* begin *

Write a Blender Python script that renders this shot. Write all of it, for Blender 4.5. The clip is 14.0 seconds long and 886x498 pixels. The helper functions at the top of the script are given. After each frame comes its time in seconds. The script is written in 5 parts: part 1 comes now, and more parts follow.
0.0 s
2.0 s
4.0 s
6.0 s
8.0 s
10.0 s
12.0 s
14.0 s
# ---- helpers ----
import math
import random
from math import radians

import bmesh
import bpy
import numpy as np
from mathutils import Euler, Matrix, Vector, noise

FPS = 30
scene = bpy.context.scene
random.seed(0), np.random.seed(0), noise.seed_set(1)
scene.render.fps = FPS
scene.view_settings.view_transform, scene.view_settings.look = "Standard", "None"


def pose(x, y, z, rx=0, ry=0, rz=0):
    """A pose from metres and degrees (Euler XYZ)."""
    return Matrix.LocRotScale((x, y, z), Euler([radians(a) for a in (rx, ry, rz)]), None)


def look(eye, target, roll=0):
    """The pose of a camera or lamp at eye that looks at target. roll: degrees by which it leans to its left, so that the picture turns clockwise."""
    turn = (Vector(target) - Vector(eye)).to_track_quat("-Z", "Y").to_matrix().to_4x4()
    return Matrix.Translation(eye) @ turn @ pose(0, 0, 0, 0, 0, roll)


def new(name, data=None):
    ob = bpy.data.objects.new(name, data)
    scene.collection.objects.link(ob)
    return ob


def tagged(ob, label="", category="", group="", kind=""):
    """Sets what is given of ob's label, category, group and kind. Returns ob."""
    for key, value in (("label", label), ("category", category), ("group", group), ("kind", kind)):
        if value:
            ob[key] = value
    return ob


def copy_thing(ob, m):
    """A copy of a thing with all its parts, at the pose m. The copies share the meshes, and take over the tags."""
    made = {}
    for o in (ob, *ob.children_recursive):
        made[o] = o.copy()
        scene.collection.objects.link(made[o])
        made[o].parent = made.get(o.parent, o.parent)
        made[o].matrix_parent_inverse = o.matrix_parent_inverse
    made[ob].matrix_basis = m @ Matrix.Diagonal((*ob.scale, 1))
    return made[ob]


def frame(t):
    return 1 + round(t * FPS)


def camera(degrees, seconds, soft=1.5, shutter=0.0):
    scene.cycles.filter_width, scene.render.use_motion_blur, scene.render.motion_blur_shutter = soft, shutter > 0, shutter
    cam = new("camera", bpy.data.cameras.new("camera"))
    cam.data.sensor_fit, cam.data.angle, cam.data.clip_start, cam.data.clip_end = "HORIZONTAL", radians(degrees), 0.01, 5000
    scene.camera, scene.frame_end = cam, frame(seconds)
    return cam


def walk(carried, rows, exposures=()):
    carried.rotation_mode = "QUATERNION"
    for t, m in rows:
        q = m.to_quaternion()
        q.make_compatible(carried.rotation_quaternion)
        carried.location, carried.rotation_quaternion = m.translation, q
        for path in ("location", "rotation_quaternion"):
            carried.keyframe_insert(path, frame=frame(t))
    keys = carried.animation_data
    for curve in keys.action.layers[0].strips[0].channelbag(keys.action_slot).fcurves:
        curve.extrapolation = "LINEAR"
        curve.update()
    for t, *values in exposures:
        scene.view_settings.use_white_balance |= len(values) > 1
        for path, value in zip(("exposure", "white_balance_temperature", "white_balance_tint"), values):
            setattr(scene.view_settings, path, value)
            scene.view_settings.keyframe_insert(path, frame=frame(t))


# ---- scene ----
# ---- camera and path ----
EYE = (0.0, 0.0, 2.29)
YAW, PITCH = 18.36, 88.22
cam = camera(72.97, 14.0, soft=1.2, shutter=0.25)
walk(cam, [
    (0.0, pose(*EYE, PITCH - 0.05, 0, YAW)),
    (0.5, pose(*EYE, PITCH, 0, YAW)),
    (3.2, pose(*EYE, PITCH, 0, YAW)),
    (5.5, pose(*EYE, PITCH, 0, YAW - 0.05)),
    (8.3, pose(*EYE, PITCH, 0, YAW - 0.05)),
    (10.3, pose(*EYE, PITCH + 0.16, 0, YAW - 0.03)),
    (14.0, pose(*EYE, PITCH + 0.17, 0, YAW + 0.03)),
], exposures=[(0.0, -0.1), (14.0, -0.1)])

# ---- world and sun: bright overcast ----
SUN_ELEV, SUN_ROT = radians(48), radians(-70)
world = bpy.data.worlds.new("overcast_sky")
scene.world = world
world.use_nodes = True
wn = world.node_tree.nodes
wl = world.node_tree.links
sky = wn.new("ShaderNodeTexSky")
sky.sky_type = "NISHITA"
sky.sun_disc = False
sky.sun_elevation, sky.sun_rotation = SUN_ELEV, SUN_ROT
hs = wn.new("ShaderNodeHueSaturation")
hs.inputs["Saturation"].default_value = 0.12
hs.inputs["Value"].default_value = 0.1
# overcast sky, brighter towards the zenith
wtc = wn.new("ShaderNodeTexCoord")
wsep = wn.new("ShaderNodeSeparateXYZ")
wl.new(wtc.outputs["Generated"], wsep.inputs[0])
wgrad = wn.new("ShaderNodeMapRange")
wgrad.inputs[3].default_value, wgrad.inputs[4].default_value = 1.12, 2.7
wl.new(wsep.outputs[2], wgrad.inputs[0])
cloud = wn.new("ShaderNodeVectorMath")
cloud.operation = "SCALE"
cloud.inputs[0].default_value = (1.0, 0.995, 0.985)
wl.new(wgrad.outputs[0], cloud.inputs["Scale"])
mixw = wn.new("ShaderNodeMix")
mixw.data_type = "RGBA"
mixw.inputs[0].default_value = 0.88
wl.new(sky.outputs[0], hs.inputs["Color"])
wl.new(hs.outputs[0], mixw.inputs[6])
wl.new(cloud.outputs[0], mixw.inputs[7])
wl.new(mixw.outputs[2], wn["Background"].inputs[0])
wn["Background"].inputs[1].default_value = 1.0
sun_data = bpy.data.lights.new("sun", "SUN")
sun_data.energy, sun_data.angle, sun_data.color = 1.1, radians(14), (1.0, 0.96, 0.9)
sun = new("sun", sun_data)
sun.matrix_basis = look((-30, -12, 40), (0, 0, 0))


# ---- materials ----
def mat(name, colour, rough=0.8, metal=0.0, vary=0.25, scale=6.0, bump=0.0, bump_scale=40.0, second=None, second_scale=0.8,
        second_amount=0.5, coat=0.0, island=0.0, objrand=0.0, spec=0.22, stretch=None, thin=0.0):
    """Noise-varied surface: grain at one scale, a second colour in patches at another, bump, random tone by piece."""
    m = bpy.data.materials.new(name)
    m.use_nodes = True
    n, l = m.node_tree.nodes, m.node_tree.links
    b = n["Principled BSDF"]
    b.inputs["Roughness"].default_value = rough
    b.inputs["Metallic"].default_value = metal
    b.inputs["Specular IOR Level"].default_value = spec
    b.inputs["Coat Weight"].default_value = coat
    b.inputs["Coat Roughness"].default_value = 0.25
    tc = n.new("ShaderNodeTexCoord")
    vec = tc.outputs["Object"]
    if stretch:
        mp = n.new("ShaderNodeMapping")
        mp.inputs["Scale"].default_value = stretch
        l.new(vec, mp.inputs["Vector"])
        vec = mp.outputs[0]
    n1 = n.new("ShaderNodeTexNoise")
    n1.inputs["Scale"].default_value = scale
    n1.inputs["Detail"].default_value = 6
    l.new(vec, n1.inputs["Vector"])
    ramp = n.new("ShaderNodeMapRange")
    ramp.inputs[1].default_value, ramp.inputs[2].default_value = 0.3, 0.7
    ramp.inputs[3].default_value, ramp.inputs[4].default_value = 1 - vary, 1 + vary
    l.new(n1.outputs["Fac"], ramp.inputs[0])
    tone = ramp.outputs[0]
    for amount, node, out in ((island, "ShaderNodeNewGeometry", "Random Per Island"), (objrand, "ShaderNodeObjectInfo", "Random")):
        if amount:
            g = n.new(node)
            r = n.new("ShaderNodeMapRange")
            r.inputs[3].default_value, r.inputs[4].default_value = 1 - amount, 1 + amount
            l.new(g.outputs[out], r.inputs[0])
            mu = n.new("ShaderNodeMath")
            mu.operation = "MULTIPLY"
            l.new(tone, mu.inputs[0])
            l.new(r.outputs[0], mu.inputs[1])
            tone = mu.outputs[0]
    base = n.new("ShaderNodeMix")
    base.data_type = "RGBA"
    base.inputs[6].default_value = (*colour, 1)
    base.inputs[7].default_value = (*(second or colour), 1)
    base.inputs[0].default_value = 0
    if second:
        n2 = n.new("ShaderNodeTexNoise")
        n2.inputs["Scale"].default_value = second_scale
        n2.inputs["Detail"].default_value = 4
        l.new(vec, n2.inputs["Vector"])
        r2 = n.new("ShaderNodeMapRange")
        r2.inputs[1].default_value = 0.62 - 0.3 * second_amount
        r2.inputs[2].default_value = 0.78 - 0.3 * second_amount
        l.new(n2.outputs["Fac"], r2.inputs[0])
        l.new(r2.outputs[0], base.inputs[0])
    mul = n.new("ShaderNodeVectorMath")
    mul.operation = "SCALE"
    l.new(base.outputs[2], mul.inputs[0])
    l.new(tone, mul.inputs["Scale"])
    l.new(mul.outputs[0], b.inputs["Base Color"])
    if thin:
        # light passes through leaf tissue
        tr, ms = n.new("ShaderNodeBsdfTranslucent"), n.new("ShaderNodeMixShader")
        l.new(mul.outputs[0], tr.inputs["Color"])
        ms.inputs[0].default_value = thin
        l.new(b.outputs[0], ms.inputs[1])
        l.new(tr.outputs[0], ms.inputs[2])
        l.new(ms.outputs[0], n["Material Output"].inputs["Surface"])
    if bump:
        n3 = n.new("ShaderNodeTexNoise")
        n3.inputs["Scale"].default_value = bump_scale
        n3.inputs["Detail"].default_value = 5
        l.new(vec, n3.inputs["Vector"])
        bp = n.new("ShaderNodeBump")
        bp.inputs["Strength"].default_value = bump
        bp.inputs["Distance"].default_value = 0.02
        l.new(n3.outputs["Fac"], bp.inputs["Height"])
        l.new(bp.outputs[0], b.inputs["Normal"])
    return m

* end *

Transcribe the lines beginning at the one that contains "carried.location, carried.rotation_quaternion = m.translation, q" and ending at the one that contains "-0.1), (14.0, -0.1)])", with nothing added or left out.

        carried.location, carried.rotation_quaternion = m.translation, q
        for path in ("location", "rotation_quaternion"):
            carried.keyframe_insert(path, frame=frame(t))
    keys = carried.animation_data
    for curve in keys.action.layers[0].strips[0].channelbag(keys.action_slot).fcurves:
        curve.extrapolation = "LINEAR"
        curve.update()
    for t, *values in exposures:
        scene.view_settings.use_white_balance |= len(values) > 1
        for path, value in zip(("exposure", "white_balance_temperature", "white_balance_tint"), values):
            setattr(scene.view_settings, path, value)
            scene.view_settings.keyframe_insert(path, frame=frame(t))


# ---- scene ----
# ---- camera and path ----
EYE = (0.0, 0.0, 2.29)
YAW, PITCH = 18.36, 88.22
cam = camera(72.97, 14.0, soft=1.2, shutter=0.25)
walk(cam, [
    (0.0, pose(*EYE, PITCH - 0.05, 0, YAW)),
    (0.5, pose(*EYE, PITCH, 0, YAW)),
    (3.2, pose(*EYE, PITCH, 0, YAW)),
    (5.5, pose(*EYE, PITCH, 0, YAW - 0.05)),
    (8.3, pose(*EYE, PITCH, 0, YAW - 0.05)),
    (10.3, pose(*EYE, PITCH + 0.16, 0, YAW - 0.03)),
    (14.0, pose(*EYE, PITCH + 0.17, 0, YAW + 0.03)),
], exposures=[(0.0, -0.1), (14.0, -0.1)])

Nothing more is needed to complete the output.